Getting There Was Your Problem
In the early decades of professional sports, the idea of an organization managing how its players physically arrived at the ballpark would have seemed almost comically unnecessary. Teams were businesses, sure, but lean ones. Rosters were full of guys who grew up working-class, who lived in the same neighborhoods as the fans who watched them, and who didn't expect anyone to hold their hand between home and the locker room.
Carpooling was common — and not the organized, team-sanctioned kind. Players who lived near each other would simply arrange rides among themselves. A pitcher might pick up a shortstop on his way down the boulevard. An outfielder might hitch a ride with a teammate's wife if his car was in the shop. In smaller markets especially, it wasn't unusual for athletes to share cab rides with strangers who recognized them, spending the drive signing autographs and chatting about last night's box score.
Stories from that era have a specific texture to them. Former NFL players from the 1950s and '60s regularly recalled driving themselves to road games — not just to the airport, but sometimes to nearby away stadiums in cities just a couple of hours up the highway. The concept of a team-organized ground transportation plan simply didn't exist at most franchises. You knew when kickoff was. Getting there was your responsibility.
When the Bus Showed Up
The shift toward organized team travel didn't happen overnight, and it didn't happen uniformly. Through the 1960s and into the '70s, most professional teams began standardizing bus transportation for road trips — at least the airport-to-hotel leg. But the idea of a team bus picking players up from their homes or apartments before home games was still a luxury reserved for the biggest franchises with the fattest budgets.
What changed things wasn't just money — it was liability, professionalization, and the gradual realization that players were assets worth protecting. A quarterback who gets into a fender-bender driving himself to a Sunday afternoon game is a business problem, not just a personal inconvenience. As player salaries climbed and the financial stakes of individual performance grew, teams had very practical reasons to start controlling how their investments moved through the world.
By the 1980s, the team charter flight had become standard in major American sports leagues. Before that, commercial flights were the norm — and the stories from that era are remarkable.

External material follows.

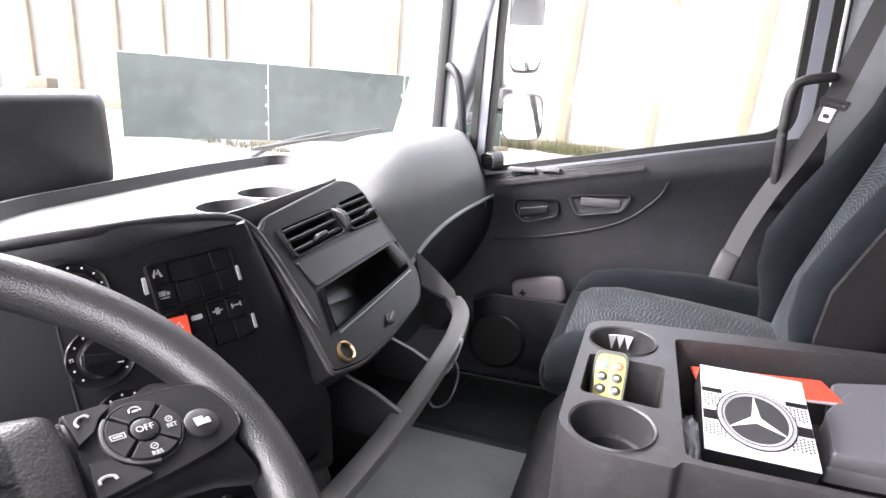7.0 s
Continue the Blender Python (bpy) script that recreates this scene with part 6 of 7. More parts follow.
def grass_patch(name, cx, cy, rx, ry, count, label, h=0.16):
    bm = bm_new()
    for _ in range(count):
        a, r = rng.uniform(0, 6.283), rng.random() ** 0.5
        x, y = cx + rx * r * math.cos(a), cy + ry * r * math.sin(a)
        hh = h * rng.uniform(0.4, 1.3)
        d = Vector((rng.uniform(-1, 1), rng.uniform(-1, 1), 0)) * 0.06
        s = Vector((math.cos(a * 7), math.sin(a * 7), 0)) * 0.012
        v = [bm.verts.new(OUT @ (Vector((x, y, 0)) + p)) for p in (-s, s, d + s * 0.4 + Vector((0, 0, hh * 0.7)), d * 1.6 + Vector((0, 0, hh)))]
        bm.faces.new(v)
    return tagged(part(name, bm, GRASS), label, "grass", kind="stuff")


VERGE = mat("dry_verge", (0.04, 0.038, 0.014), 0.95, grain=0.4, grain_size=8, vary=0.3, vary_size=1.5, stain=(0.016, 0.020, 0.007), stain_size=1.2, stain_amount=0.7)
bm = bm_new()
grid(bm, [[OUT @ Vector((x, -6 + (y + 6 + (0.12 * noise.noise(Vector((x * 1.7, 0, 0))) if j == 8 else 0)) * j / 8, 0.012 + 0.02 * math.sin(math.pi * j / 8))) for j in range(9)]
          for x, y in ((-10.0, -1.2), (-10.2, 0.1), (-11.0, 0.62), (-12.0, 0.66), (-13.0, 0.72), (-15.0, 0.92), (-16.2, 1.2), (-17.0, 1.55), (-18.0, 1.05), (-21.0, 0.9), (-25.0, 0.9))])
tagged(part("grass_verge", bm, VERGE), "patchy yellow-green grass verge beside the yard", "verge", kind="structure")
grass_patch("grass", -15.5, -1.2, 6.0, 1.6, 9000, "patchy yellow-green grass at the yard edge", 0.12)
grass_patch("grass", -3.5, 19.0, 5.0, 0.5, 2500, "weeds at the foot of the warehouse wall", 0.4)
grass_patch("grass", -10.0, 11.8, 2.4, 0.3, 700, "weeds at the foot of the fence", 0.15)


# ---------------------------------------------------------------- outside mirrors and wiper
def door_mirror():
    th = thing("door_mirror", "black bracket with two grey-backed mirrors outside the door", "mirror", (-0.30, 2.66, 1.2))
    bm = bm_new()
    tube(bm, spline([(0.03, 0.04, -0.16), (-0.015, 0.03, -0.02), (-0.02, 0.02, 0.15), (-0.02, 0.0, 0.55)], 6), 0.02, 12)
    part("bracket_tube", bm, PL_DARK, th)
    for nm, x, z, h, w in (("main_mirror", 0.085, 0.245, 0.215, 0.062), ("wide_mirror", 0.085, -0.125, 0.085, 0.076)):
        M = basis((x, 0.0, z), (0.97, 0.24, 0), (0, 0, 1))
        bm = bm_new()
        skin(bm, [[M @ (p + Vector((0, 0, d))) for p in sup((0, 0, 0), (w * k, 0, 0), (0, h * k, 0), 5, 28)] for k, d in ((0.7, -0.06), (0.95, -0.035), (1.0, 0.0), (0.97, 0.004), (0.94, 0.002))])
        c = part(nm, bm, PL_DARK, th, "mirror housing")
        bm = bm_new()
        plate(bm, M @ Matrix.Translation((0, 0, 0.003)), [Vector((p.x, p.y)) for p in sup((0, 0, 0), (w * 0.93, 0, 0), (0, h * 0.94, 0), 5, 28)], 0.003)
        part("mirror_glass", bm, MIRROR, c)
    for z in (0.42, -0.10):
        bm = bm_new()
        tube(bm, [(-0.02, 0.03, z), (-0.05, -0.33, z - 0.03)], 0.018, 10)
        part("bracket_arm", bm, PL_DARK, th)
    bm = bm_new()
    revolve(bm, Matrix.Translation((0.01, 0.02, -0.06)), [(0, -0.04), (0.03, -0.035), (0.034, 0.0), (0.03, 0.035), (0, 0.04)], 20)
    part("joint", bm, PL_DARK, th)
    return th


door_mirror()


def kerb_mirror():
    th = thing("kerb_mirror", "rounded kerb mirror hanging over the passenger window", "mirror", (0.26, 2.45, 1.60))
    M = basis((0, 0, -0.015), (1, 0, 0.03), (0, 0.75, 0.65))
    bm = bm_new()
    skin(bm, [[M @ (p + Vector((0, 0, d))) for p in sup((0, 0, 0), (0.172 * k, 0, 0), (0, 0.125 * k, 0), 2.8, 32)] for k, d in ((0.6, 0.05), (0.9, 0.035), (1.0, 0.0), (0.97, -0.004))])
    c = part("housing", bm, PL_LIGHT, th)
    bm = bm_new()
    plate(bm, M @ Matrix.Translation((0, 0, -0.006)), [Vector((p.x, p.y)) for p in sup((0, 0, 0), (0.162, 0, 0), (0, 0.116, 0), 2.8, 32)], 0.003)
    part("mirror_glass", bm, MIRROR, c)
    bm = bm_new()
    tube(bm, [(0.0, -0.01, 0.0), (0.0, -0.12, 0.10)], 0.02, 10)
    part("arm", bm, PL_BLACK, th)


kerb_mirror()


def wiper():
    th = thing("wiper", "black wiper arm resting at the foot of the windscreen", "wiper", (-0.70, 1.5, 1.0))
    bm = bm_new()
    tube(bm, spline([(0.0, 0.24, 0.015), (0.0, 0.42, 0.020), (0.0, 0.70, 0.023), (0.0, 0.95, 0.024)], 6), 0, flat=(0.006, 0.005))
    part("blade", bm, RUBBER, th)
    bm = bm_new()
    tube(bm, spline([(-0.01, 0.20, -0.02), (-0.012, 0.36, 0.018), (-0.012, 0.62, 0.034)], 6), 0.006, 8)
    part("arm", bm, PL_BLACK, th)


wiper()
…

NBA players on commercial routes, squeezed into coach seats next to regular passengers, getting recognized mid-flight and signing napkins at 30,000 feet. No separate terminal. No private lounge. Just a bunch of very tall men hoping for an exit row.
Today's Transportation Ecosystem
What exists now is so far removed from those early carpools that it barely belongs in the same conversation. Modern professional sports franchises operate what can only be described as full transportation ecosystems. Charter flights are standard in all four major leagues — and in many cases, minor league affiliates have access to upgraded travel arrangements that previous generations of major leaguers never experienced.
For home games, luxury motor coaches with police escorts move players from team facilities to stadiums on carefully timed schedules. Travel coordinators manage every leg of every road trip, from hotel room assignments to airport logistics. Players arrive at dedicated private terminals, board aircraft configured specifically for their comfort — wide seats, catered meals, recovery equipment — and are met at their destination by another coordinated ground operation.
The NFL has taken this to perhaps its furthest extreme. Teams traveling to away games operate with military-grade precision. Advance staff arrive days early. Hotel floors are secured. Schedules are calibrated around sleep cycles, meal timing, and practice windows. The idea that a player might just drive himself down the highway to a road game is as foreign to today's league as leather helmets.
What the Carpool Era Actually Meant
It's easy to romanticize the old world — the athlete-next-door who drove a Ford pickup and waved to kids on the corner. And there's something genuinely worth remembering in that image. The proximity between professional athletes and the communities they played in wasn't just logistical. It was cultural. When a ballplayer parked in the same lot as the fans, ate at the same diner, and got caught in the same traffic, he was still recognizably a neighbor.
But let's not pretend the old system was purely charming. Players got hurt in car accidents. They showed up exhausted from bad drives. They were distracted, stressed, and occasionally late. The absence of organizational support wasn't a feature — it was a gap that nobody had gotten around to filling yet.
What the evolution of athlete transportation really tells us is how completely the sports industry transformed its understanding of what a professional athlete is. Once a player became a multi-million dollar investment, protecting that investment from something as mundane as highway traffic became a legitimate business priority. The luxury coach and the charter flight aren't perks — they're infrastructure.
The kid who used to park next to the fans and sign autographs on his way in didn't disappear because athletes got arrogant. He disappeared because the sport he played became a different kind of business entirely. That's worth understanding, even if it's a little harder to love.